As someone who is sensitive to craft, emphasizing use often keeps me from spending money. If I am not willing or able to use the object, I have a hard time justifying its purchase. It is very rare when I purchase a functional object with just its display purposes in mind.* What’s more typical is that I purchase a cool-looking old object with the mindset that, if I can’t get it working, at least it will make a nice display.
*My coin collection may be the only example here. And many of those coins, since they are out of circulation, are preserved as “history” rather than for their function. So perhaps it’s just the modern proof sets which really count as functional objects purchased solely for display purposes.
Keeble and Shuchat’s $5 bargain box has become my indulgence for these urges. The Kodak Retina IIa, Kodak Retina I, and Kodak Pony 135 C were all purchased with no real certainty that they worked, just that they appeared to work. If they didn’t work, they were all too interesting to pass up anyway. Which is how I developed my rules about old camera purchases. They have to take (or be convertable to) 135 or 120 film because if I can’t shoot it (even unreliably), it will feel like a waste to have it on display.
Similarly, as much as I like books and wince when I see them damaged, I can’t stand the idea of having a book so fragile or valuable that it cannot be read. The more creases I see in the spine, the better. I’d rather have a facsimile of the Kelmscott Chaucer than the real thing. And if I spent the $600 for such a book, you can bet I’d actually read it.
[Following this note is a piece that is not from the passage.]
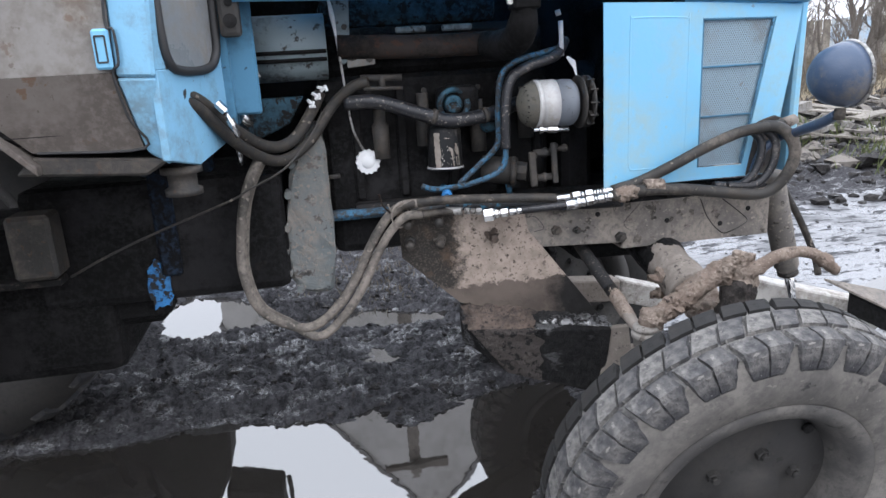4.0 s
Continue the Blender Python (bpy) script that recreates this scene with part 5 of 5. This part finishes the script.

If the object is too expensive or fragile for me to feel comfortable using it, I shouldn’t own it. I’m not careless with what I own, I just don’t shy away from things like shooting my cameras in whatever weather presents itself. While I certainly understand the urge to protect old, fragile, or valuable objects, I just don’t see the point of having such an object if it isn’t to be used. This point of view is one which is frequently shared on Antiques Roadshow and is really the saving grace of a show which would otherwise risk getting bogged down in questions of “worth.”